A child aged 3 may be just learning how to dress himself, and is clinging to mom or dad. It seems that the Chinese peers are precocious – these 3-year-old children are sent to a training school to take a "CEO course".
There are two semesters for school children, but there are a third semester for the Chinese peers. Though it's very common to see children attending extra-curricular classes during the two-month summer vacation, it's still shocking to see a child receiving CEO trainings, as young as 3 years old.
Parents in Guangzhou can spend 50,000 yuan to enroll their children in a "CEO training course" at the 'Leederedu' school, for a year.
"Hand us a kid, we give you back a future leader," said a poster of the elite school.
The school offers classes to develop "CEO characteristics" in children aged 3 to 12 years old, twice a week. These children are expected to develop "leadership abilities" and "competitiveness" through the course, which is now popular with Chinese parents.

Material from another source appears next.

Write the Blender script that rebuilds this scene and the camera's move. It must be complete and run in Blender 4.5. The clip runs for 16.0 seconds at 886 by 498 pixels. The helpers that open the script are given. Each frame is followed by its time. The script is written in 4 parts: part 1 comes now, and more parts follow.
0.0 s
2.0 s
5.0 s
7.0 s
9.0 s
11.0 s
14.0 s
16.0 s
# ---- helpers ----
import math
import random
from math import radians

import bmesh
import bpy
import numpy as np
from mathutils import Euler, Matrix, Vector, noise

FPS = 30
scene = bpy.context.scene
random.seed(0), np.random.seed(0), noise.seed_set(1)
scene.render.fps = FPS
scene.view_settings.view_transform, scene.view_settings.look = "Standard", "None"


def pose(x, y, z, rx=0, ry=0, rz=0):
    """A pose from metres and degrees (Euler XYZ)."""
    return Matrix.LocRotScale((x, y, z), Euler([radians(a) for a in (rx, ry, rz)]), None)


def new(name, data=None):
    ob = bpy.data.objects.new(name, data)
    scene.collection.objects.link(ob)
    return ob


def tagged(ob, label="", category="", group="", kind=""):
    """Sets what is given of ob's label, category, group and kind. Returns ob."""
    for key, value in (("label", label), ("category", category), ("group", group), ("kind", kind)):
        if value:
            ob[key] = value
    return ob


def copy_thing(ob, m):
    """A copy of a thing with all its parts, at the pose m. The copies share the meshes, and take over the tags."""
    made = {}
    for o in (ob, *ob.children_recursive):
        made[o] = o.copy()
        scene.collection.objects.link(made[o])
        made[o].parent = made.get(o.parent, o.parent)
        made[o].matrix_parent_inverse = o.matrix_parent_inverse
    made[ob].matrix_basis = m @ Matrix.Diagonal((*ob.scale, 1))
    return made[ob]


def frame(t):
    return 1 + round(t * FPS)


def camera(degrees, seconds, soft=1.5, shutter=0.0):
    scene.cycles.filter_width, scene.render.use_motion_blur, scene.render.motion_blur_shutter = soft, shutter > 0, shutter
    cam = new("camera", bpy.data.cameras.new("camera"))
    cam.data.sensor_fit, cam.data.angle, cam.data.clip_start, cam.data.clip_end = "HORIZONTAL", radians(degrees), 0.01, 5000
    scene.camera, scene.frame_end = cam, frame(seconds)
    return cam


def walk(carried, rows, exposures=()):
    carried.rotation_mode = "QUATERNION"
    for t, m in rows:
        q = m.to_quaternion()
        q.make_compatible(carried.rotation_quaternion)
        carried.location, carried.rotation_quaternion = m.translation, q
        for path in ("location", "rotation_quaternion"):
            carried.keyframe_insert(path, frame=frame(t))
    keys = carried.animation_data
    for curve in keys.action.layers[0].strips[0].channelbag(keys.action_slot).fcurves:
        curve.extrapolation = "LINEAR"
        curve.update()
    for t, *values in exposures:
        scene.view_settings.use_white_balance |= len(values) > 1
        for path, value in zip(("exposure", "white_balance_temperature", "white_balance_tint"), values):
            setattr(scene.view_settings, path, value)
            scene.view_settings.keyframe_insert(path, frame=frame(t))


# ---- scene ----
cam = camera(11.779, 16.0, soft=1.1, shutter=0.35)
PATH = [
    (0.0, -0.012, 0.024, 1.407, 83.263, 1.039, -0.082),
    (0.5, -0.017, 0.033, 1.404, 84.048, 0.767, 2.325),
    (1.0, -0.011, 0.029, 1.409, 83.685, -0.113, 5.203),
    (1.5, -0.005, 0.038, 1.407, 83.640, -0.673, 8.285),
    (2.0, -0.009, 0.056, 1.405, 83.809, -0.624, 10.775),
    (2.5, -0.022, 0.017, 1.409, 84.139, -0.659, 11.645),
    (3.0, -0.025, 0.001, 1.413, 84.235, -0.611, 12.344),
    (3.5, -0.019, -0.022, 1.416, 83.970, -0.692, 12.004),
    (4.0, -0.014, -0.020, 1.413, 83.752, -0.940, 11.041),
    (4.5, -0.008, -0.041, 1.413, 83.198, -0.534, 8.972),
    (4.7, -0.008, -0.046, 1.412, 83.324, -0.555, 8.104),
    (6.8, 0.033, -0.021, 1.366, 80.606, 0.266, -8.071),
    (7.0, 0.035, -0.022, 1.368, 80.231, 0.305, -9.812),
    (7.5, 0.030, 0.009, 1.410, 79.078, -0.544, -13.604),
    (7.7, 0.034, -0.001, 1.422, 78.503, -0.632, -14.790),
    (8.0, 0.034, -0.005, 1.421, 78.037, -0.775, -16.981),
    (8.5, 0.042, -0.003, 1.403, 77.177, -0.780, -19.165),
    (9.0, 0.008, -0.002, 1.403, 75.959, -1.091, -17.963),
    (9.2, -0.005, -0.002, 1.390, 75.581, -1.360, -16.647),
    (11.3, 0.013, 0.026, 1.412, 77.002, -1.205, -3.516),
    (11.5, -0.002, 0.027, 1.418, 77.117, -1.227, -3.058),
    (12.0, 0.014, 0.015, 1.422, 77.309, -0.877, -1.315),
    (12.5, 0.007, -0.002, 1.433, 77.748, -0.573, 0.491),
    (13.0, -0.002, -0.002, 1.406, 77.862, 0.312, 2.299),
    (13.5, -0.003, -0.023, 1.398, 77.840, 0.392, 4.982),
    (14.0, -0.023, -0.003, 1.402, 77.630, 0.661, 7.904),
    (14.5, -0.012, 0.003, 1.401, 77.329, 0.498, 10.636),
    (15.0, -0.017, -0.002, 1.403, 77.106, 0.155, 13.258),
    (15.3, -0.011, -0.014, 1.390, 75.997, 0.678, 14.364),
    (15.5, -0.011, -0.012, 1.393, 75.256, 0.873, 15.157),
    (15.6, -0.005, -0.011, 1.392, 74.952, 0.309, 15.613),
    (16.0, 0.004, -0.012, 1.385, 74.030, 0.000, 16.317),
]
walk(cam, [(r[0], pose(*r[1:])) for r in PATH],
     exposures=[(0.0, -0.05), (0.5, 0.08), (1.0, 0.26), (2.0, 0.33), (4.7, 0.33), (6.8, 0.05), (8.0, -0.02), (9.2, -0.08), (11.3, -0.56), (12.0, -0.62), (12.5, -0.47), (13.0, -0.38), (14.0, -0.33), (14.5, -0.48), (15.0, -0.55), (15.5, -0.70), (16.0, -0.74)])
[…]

Chinese parents traditionally send children on courses geared towards sports (golf, horse-riding, fencing), arts (drawing, singing, dancing), conventional education subjects (calligraphy, abacus arithmetic), or Western etiquette. The effects of such training courses are dubious, but many parents still follow like sheep, making these courses very popular in China.
"In fact, the class provides a place for our children to play together. It is actually a baby-sitting organization," said one parent. "Some parents enrolled their kids because they did not want to see their children left behind by their peers."
That's one of the reasons why "elite courses" have sprung up across China in recent years. Many children are taught about their emotions or trained to develop skills more commonly associated with adults.
Zhang Hao, an IT technician in Beijing, enrolled his three-year-old daughter on a leadership course in June. He paid a discounted annual fee of 12,000 yuan (£1,360) for two 40-minute classes per week.
"I am not really sure what they teach in the class, but they promised that after my daughter was trained she would become more confident and would easily become the center of attention among her friends," Mr. Zhang told The Telegraph.
"But I doubt the course can really teach a child to be a future leader because they are too young. What more do you expect a three-year old to do? My daughter doesn't even know how to put her own shoes on", he continued.
However, these children have less time to enjoy childhood and play games with peers. What's worse, they are under pressure to perform well at school so that they won't disappoint their parents.
Experts suggest that parents should encourage their children to do housework with them to improve their living skills, or, to join extra-curricular classes based on children's real interests.